Riavvolgendo le lancette dell’orologio e ispirandosi alle pagine della biografia di Matteo Collura, Il gioco delle parti, Placido firma un biopic che ripercorre in maniera volutamente frammentata procedendo per jump cut alcuni capitoli della vita e della professione del sommo letterato, in quella che è a tutti gli effetti la prima volta che al cinema si prova a raccontare la verità sulla vicenda umana e artistica di Pirandello. In passato la Settima Arte infatti si era solamente adoperata attraverso i suoi esponenti nel tramutare in immagini alcuni dei suoi testi (il più recente è L’uomo dal fiore in bocca di e con Gabriele Lavia) o nel cercare di comprendere l’artista come accaduto in La stranezza di Roberto Andò o Leonora addio di Paolo Taviani. Eterno visionario in tal senso è una radiografia esistenziale che va a scandagliare il dark side of the moon del protagonista e il suo tumultuoso mondo interiore, raccontando l’umanità, le passioni, le ossessioni, i turbamenti e una parte più segreta intrappolata fra l’amore dirompente e impossibile per Marta Abba e il burrascoso rapporto con la dolorosa follia della moglie Antonietta Portulano. Nel mezzo il profondo ma anche difficile legame con i figli Lietta, Stefano e Fausto, il controverso rapporto con il Fascismo e i trionfi, gli insuccessi e le delusioni (tra cui l’illusione di una collaborazione cinematografica con con Friedrich Wilhelm Murnau) che ne hanno segnato la carriera. Esplorazione, questa, piuttosto ardua data la complessità della profilo che si è deciso di chiamare in causa. Ma Placido, non nuovo a tali immersioni nella sfera privata e intima di figure realmente esistite se si pensa a Un viaggio chiamato amore o a L’ombra di Caravaggio, porta a termine la missione in maniera sufficientemente esaustiva.

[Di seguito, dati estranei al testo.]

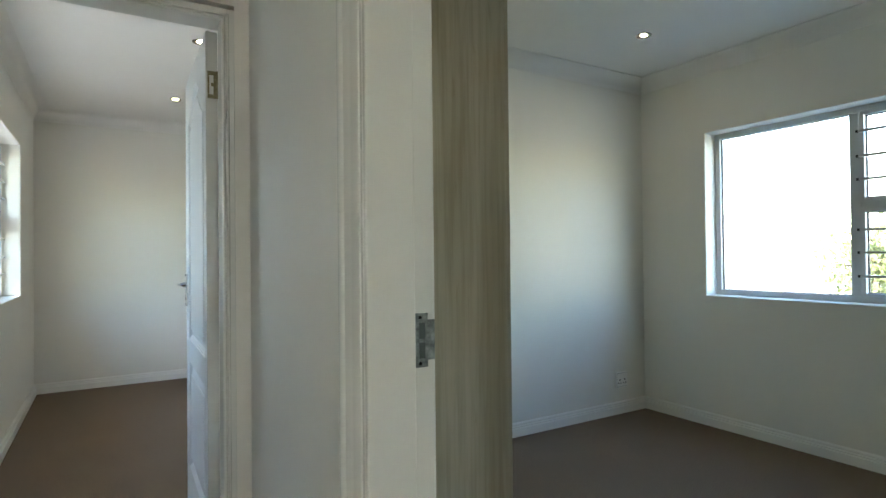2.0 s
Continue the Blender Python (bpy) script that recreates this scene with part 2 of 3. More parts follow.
def slab(axis, at0, at1, u0, u1, z0, z1, holes=(), bevel=0.008):
    """A wall in the plane across axis ('x' or 'y') from at0 to at1 with rectangular holes (u0, u1, z0, z1); the holes' edges are softened."""
    us = sorted({u0, u1, *[h[0] for h in holes], *[h[1] for h in holes]})
    zs = sorted({z0, z1, *[h[2] for h in holes], *[h[3] for h in holes]})
    bm = bmesh.new()

    def put(u, z, a):
        return (a, u, z) if axis == "x" else (u, a, z)
    grid = {(u, z): bm.verts.new(put(u, z, at0)) for u in us for z in zs}
    faces = []
    for ua, ub in zip(us, us[1:]):
        for za, zb in zip(zs, zs[1:]):
            if not any(h[0] <= ua and ub <= h[1] and h[2] <= za and zb <= h[3] for h in holes):
                faces.append(bm.faces.new((grid[ua, za], grid[ub, za], grid[ub, zb], grid[ua, zb])))
    for v in [v for v in bm.verts if not v.link_faces]:
        bm.verts.remove(v)
    made = bmesh.ops.extrude_face_region(bm, geom=faces)["geom"]
    d = Vector((at1 - at0, 0, 0)) if axis == "x" else Vector((0, at1 - at0, 0))
    for g in made:
        if isinstance(g, bmesh.types.BMVert):
            g.co += d
    bmesh.ops.recalc_face_normals(bm, faces=bm.faces)
    if bevel and holes:
        es = []
        for e in bm.edges:
            if e.calc_face_angle(0) > 1.0:
                for h in holes:
                    if all(h[0] - 1e-4 <= (v.co.y if axis == "x" else v.co.x) <= h[1] + 1e-4 and h[2] - 1e-4 <= v.co.z <= h[3] + 1e-4 for v in e.verts):
                        same = abs((e.verts[0].co - e.verts[1].co).dot(d.normalized())) < 1e-5
                        if same:
                            es.append(e)
        bmesh.ops.bevel(bm, geom=list(set(es)), offset=bevel, segments=3, affect="EDGES", profile=0.5)
    return bm


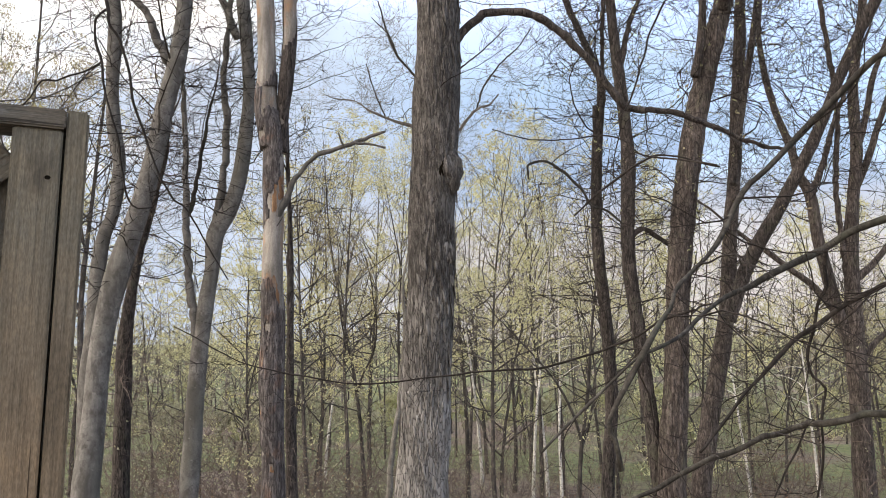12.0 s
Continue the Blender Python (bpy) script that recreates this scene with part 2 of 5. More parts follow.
M = {
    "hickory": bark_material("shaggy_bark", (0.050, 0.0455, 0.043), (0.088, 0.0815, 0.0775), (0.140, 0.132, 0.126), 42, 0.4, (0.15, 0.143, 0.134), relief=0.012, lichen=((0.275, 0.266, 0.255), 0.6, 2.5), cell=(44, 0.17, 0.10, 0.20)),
    "beech": skin_material("smooth_bark", (0.025, 0.0220, 0.0165), (0.045, 0.0400, 0.0300), (0.075, 0.0670, 0.0520), (0.035, 0.037, 0.0225), 6),
    "pale": skin_material("pale_bark", (0.086, 0.079, 0.072), (0.136, 0.127, 0.118), (0.188, 0.176, 0.164), (0.112, 0.107, 0.092), 12),
    "grey_skin": skin_material("grey_smooth_bark", (0.043, 0.037, 0.031), (0.063, 0.055, 0.046), (0.088, 0.078, 0.067), (0.056, 0.054, 0.037), 12),
    "dead_limb": skin_material("dead_limb_bark", (0.060, 0.055, 0.051), (0.094, 0.088, 0.082), (0.132, 0.124, 0.116), (0.080, 0.077, 0.067), 12),
    "rough": bark_material("furrowed_bark", (0.036, 0.030, 0.0275), (0.090, 0.075, 0.068), (0.158, 0.136, 0.125), 36, 0.3, (0.115, 0.112, 0.085), relief=0.012, cell=(30, 0.11, 0.085, 0.16)),
    "grey_rough": bark_material("grey_furrowed_bark", (0.15, 0.139, 0.13), (0.29, 0.273, 0.255), (0.41, 0.39, 0.367), 40, 0.35, relief=0.016, cell=(32, 0.20, 0.10, 0.10)),
    "dark": bark_material("dark_bark", (0.025, 0.0215, 0.0205), (0.061, 0.052, 0.0485), (0.116, 0.100, 0.093), 34, 0.35, (0.08, 0.08, 0.06), relief=0.006, crack=36),
    "dead_bark": bark_material("dead_bark", (0.046, 0.040, 0.041), (0.098, 0.089, 0.090), (0.170, 0.157, 0.154), 40, 0.3, (0.15, 0.095, 0.072), relief=0.012, cell=(56, 0.10, 0.08, 0.20)),
    "dead_wood": bark_material("bare_wood", (0.110, 0.098, 0.088), (0.190, 0.175, 0.160), (0.275, 0.259, 0.241), 22, 0.16, (0.28, 0.165, 0.095), 0.75, 0.003),
    "inner_bark": bark_material("inner_bark", (0.10, 0.052, 0.028), (0.205, 0.118, 0.066), (0.30, 0.195, 0.125), 34, 0.08, (0.24, 0.215, 0.19), 0.8, 0.004),
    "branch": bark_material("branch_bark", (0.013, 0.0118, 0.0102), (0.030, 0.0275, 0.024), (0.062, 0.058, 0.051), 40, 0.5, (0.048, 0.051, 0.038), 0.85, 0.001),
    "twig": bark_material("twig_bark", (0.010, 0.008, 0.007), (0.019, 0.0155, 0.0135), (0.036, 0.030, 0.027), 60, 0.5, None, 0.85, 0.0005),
    "brown_twig": bark_material("brown_twig_bark", (0.050, 0.039, 0.034), (0.105, 0.084, 0.073), (0.172, 0.142, 0.125), 40, 0.5, None, 0.85, 0.0005),
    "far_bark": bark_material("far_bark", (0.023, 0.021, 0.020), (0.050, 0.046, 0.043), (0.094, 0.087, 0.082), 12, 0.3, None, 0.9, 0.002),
    # twig bark paled to put the haze of distance into its colour
    "hazed_twig": bark_material("hazed_twig_bark", (0.075, 0.067, 0.061), (0.128, 0.116, 0.107), (0.20, 0.187, 0.174), 8, 0.3, None, 0.9, 0.0),
    "birch": bark_material("white_bark", (0.30, 0.29, 0.27), (0.55, 0.54, 0.51), (0.72, 0.71, 0.68), 9, 2.5, (0.12, 0.11, 0.10), 0.8, 0.002),
    "vine": bark_material("bleached_stem", (0.08, 0.075, 0.066), (0.135, 0.127, 0.113), (0.20, 0.19, 0.172), 40, 0.4, None, 0.8, 0.001),
}


def leaf_material(name, a, b_):
    m, nt, b = nodes_of(name)
    geo = nt.nodes.new("ShaderNodeNewGeometry")
    col = ramp_node(nt, geo.outputs["Random Per Island"], [(0.0, a), (1.0, b_)])
    nt.links.new(col, b.inputs["Base Color"])
    b.inputs["Roughness"].default_value = 0.6
    tr, mx = nt.nodes.new("ShaderNodeBsdfTranslucent"), nt.nodes.new("ShaderNodeMixShader")
    nt.links.new(col, tr.inputs["Color"])
    mx.inputs[0].default_value = 0.45
    out = nt.nodes["Material Output"]
    nt.links.new(b.outputs[0], mx.inputs[1]), nt.links.new(tr.outputs[0], mx.inputs[2])
    nt.links.new(mx.outputs[0], out.inputs["Surface"])
    return m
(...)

Ad aiutarlo in fase di scrittura lo stesso Collura e il sodale Toni Trupia, che a sei mani compongono insieme a lui un ritratto onesto e veritiero di un artista che seppe capire la dissoluzione dell’identità dell’uomo novecentesco e descrivere quella gabbia di simulazioni che è la società. Da qui il regista è partito per dipingere sullo schermo, con le pennellate della fotografia impattante e immersiva di Michele D’Attanasio, il biopic di un Pirandello che è stato un genio della letteratura e del teatro, ma non certo il buon padre di famiglia come finora lo si è voluto far passare. Infatti, sembra aver cercato nell’infelicità l’impulso più potente per creare i suoi capolavori. Potrebbe essere uno dei suoi stessi personaggi, se si indaga a fondo nella sua vita. Ed è quello che si è fatto in questo film. Eterno visionario è un racconto cinematografico che si focalizza sulla devastata tensione interiore e sentimentale dell’uomo al quale ha prestato e corpo e voce un convincente e partecipe Fabrizio Bentivoglio.